Llevado esto a las organizaciones empresariales, políticas o profesionales, nunca podríamos reconocer la capacidad de mejorar y de ayudar a las personas a que mejoren si no reconocemos los logros que van alcanzando, pues, normalmente, se comportan como estructuras cainitas en donde se encuentra, agazapado, el verdadero enemigo.
Un auténtico líder nunca lo será, ni que los demás le seguirán, sino es capaz de reconocer en los demás sus logros. Para el coaching político, empresarial y de liderazgo, el líder debe tener la capacidad de ayudar a hacer a los demás mejores de lo que son. No puede ayudar a nadie a mejorar quien no reconoce en ellos ningún progreso en su desarrollo, si lo trivializa o lo omite.

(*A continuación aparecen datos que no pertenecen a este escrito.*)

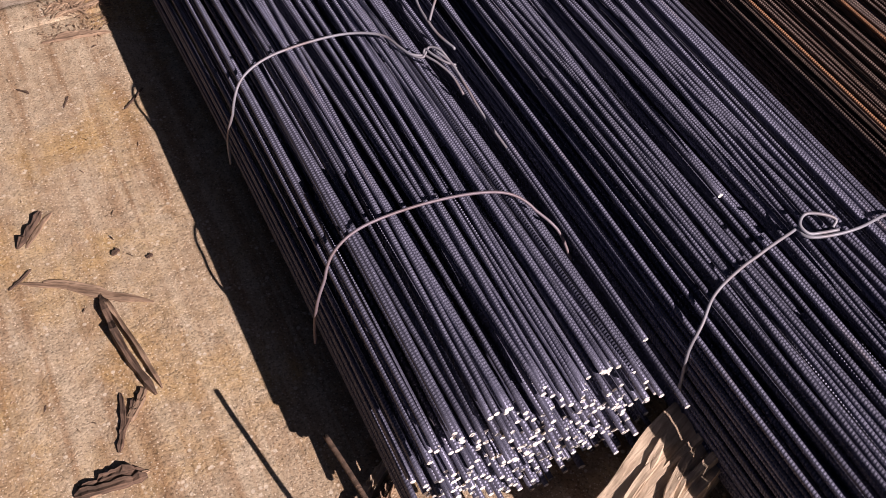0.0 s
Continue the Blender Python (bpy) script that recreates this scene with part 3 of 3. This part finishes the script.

Los éxitos se construyen poco a poco, dando pasos sólidos y consistentes que nos ayuden a afrontar los siguientes. Es necesario que el líder valore y apuntale la solidez de esos pasos para facilitar el desempeño en los siguientes. Quien no sea capaz de hacerlo y caiga en la trivialización del mérito de los demás, deja muy claro qué tipo de liderazgo realiza. Ninguno.
Creo que he sido muy clarito y no he querido poner ejemplos que ayuden a entender lo que digo y que pongan en evidencia a alguno de los “líderes” actuales. ¿Se da alguien por aludido? Por supuesto, no. Lástima. ¿Lo estás meditando ya?